The tlachiquero had been around since the days of the Aztecs, and likely before. The Teotihuacano already worshipped a god of some type of pulque by 200 BCE to 100 CE. Yet this bucolic occupation really came of age when it met modernity. During the Porfiriato which lasted in Mexico from 1876-1910, the country was rapidly modernized by its urbane strong man. Electricity lit up cities, cars graced road, and railroads connected previously remote country sides with cities. Pulque went from the donkey to the train, and Mexico City is estimated to have consumed about 67,000 liters every day.
This guzzling was not all good. The encroachment of modern urban areas on the folkways of the tlachiqueros has had negative consequences. The modernization of the Porfiriato benefited the middle and upper class, but left more campesinos just as poor, or worse off than before. Tlachiqueros and other farmers left their traditional occupations to join the burgeoning market economy as bus drivers and factory workers.
Today, pulque’s child tequila is slowly committing the Oedipal crime over jealousy for mother agave. The tequila industry consumes unprecedented quantities of agave, which takes a decade to mature and requires intensive manual labor. The payoff to the distillation barons is high and corruption leads to illegal uses of agave. This means that plants are being consumed prematurely or plants are being hauled in from areas outside the Designation of Origin. Either way, the industry steals up the agaves before the tlachiquero can even chop off a stem.

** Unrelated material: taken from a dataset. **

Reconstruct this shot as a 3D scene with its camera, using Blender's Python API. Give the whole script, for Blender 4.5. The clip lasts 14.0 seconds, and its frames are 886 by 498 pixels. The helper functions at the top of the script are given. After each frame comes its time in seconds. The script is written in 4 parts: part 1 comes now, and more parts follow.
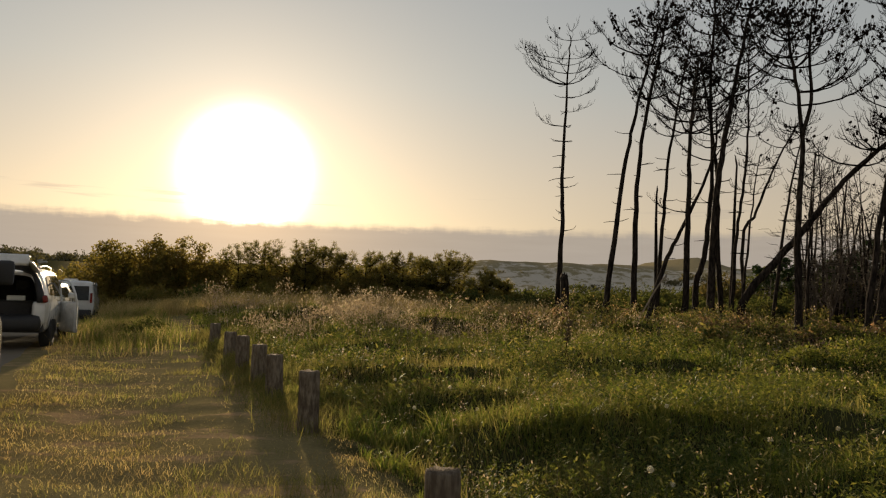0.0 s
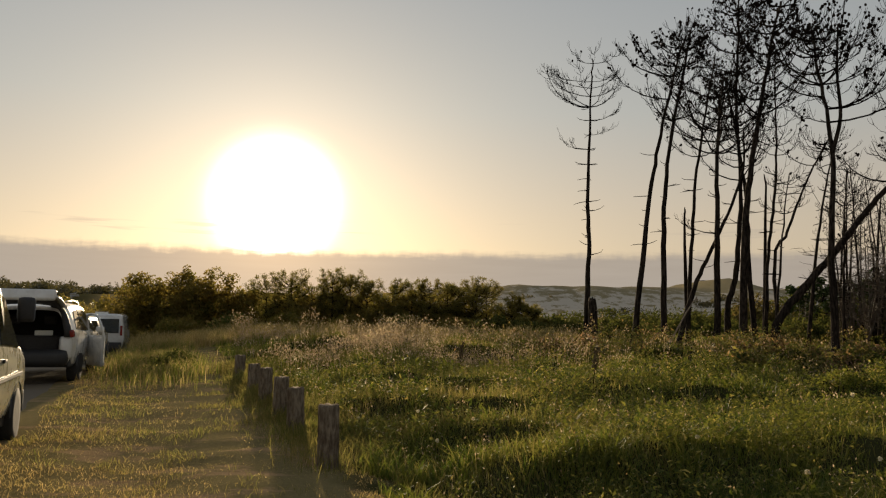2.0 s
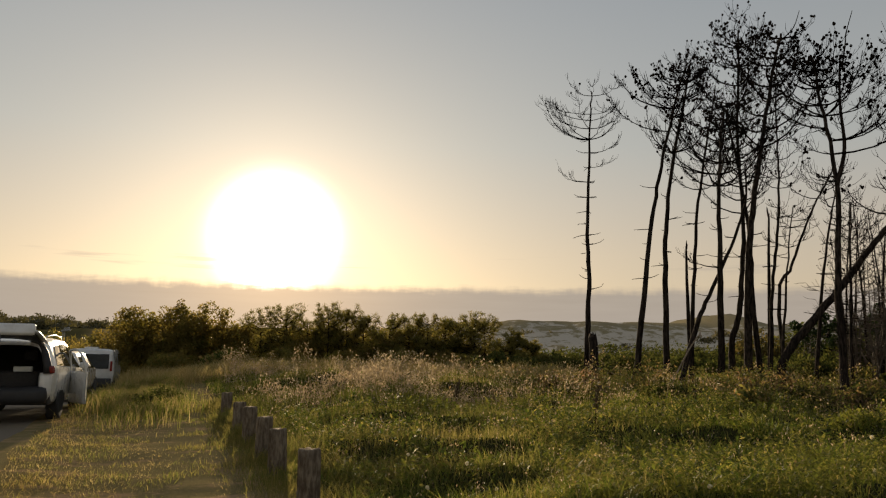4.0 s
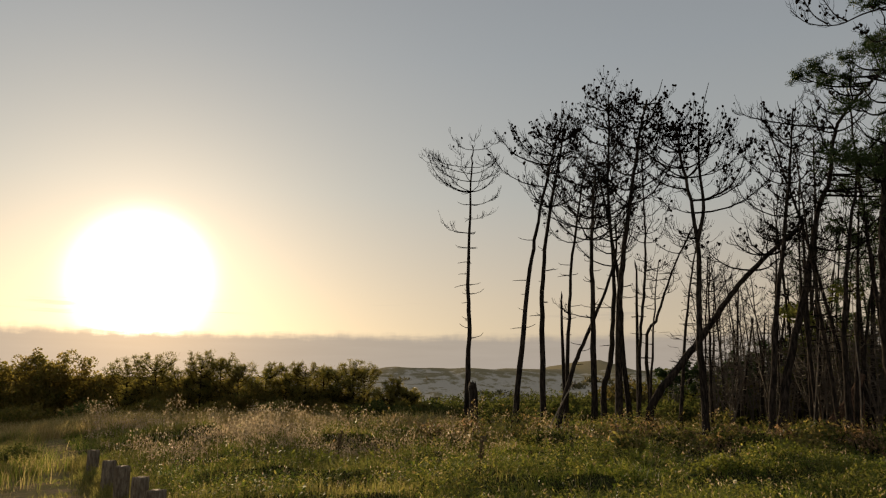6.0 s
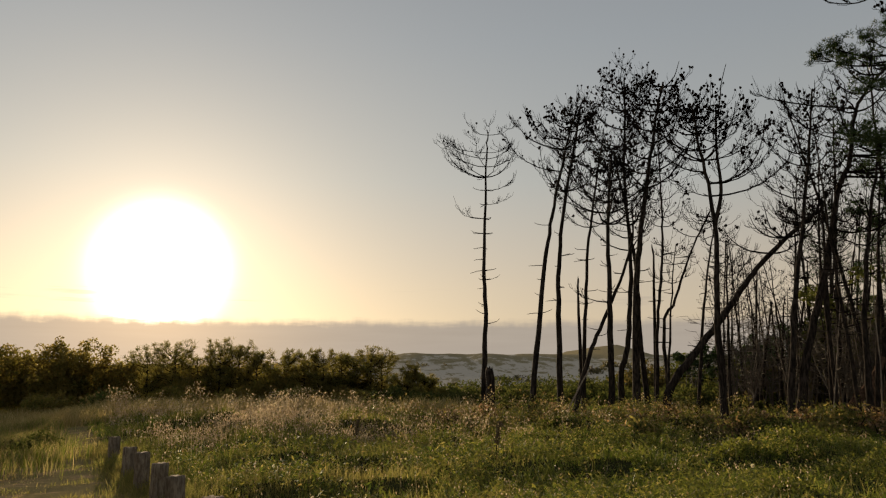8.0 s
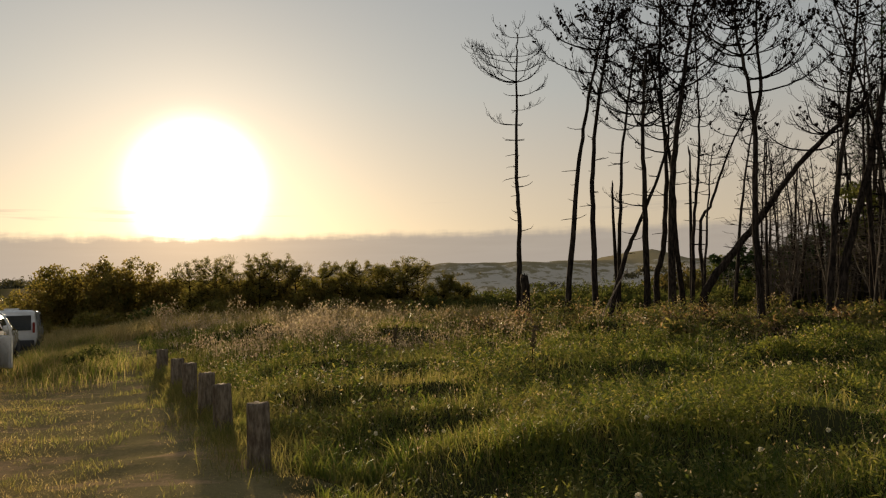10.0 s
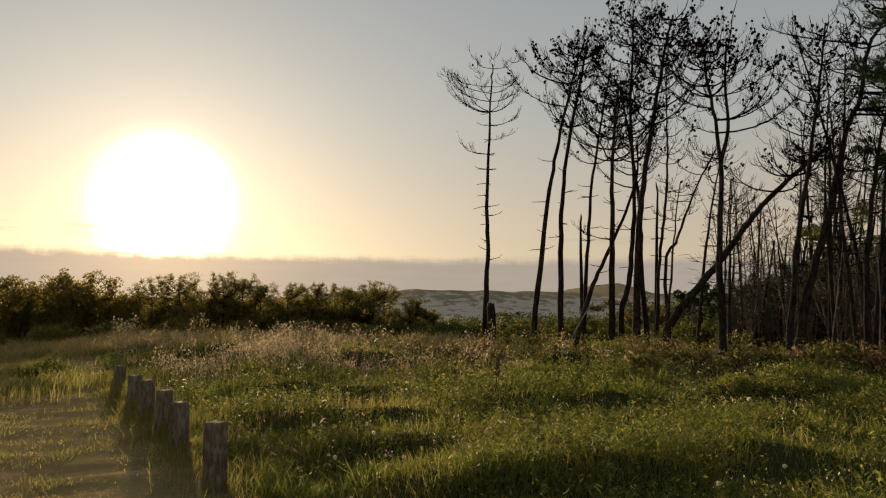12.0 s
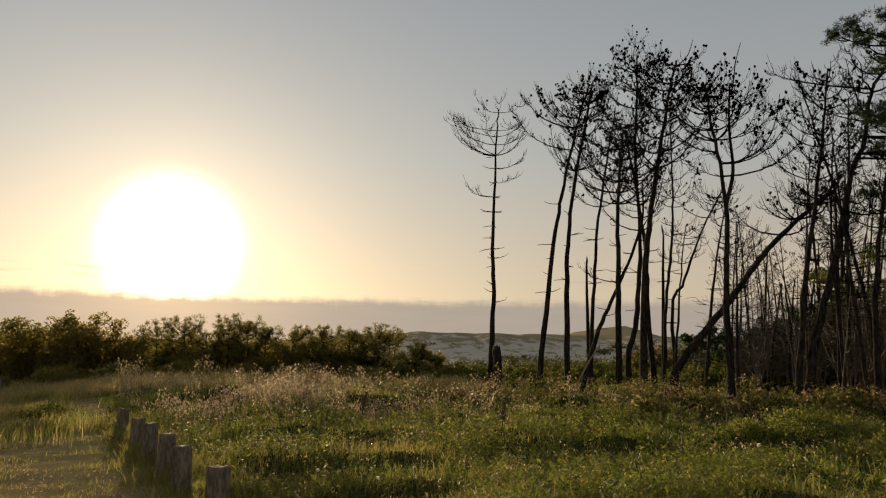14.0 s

Mexico knows that it must save the knowledge and folkways of this ancient occupation. Pulque was a sacred beverage before the Spanish arrived. Since the Conquest, however, alcohol has become largely untethered from its previous cultural significance and the higher-proof tequila serves its purpose famously. The proverb “a acocote nuevo, tlachiquero viejo” (literally “a new gourd, an old scraper”) signifies the need for experience in the face of new challenges. This advise seems appropriate for the tlachiqueros tribulations. Perhaps what the he needs today is nothing more than the thousands of years of cultural experience and knowledge to guide him and his agaves into the future.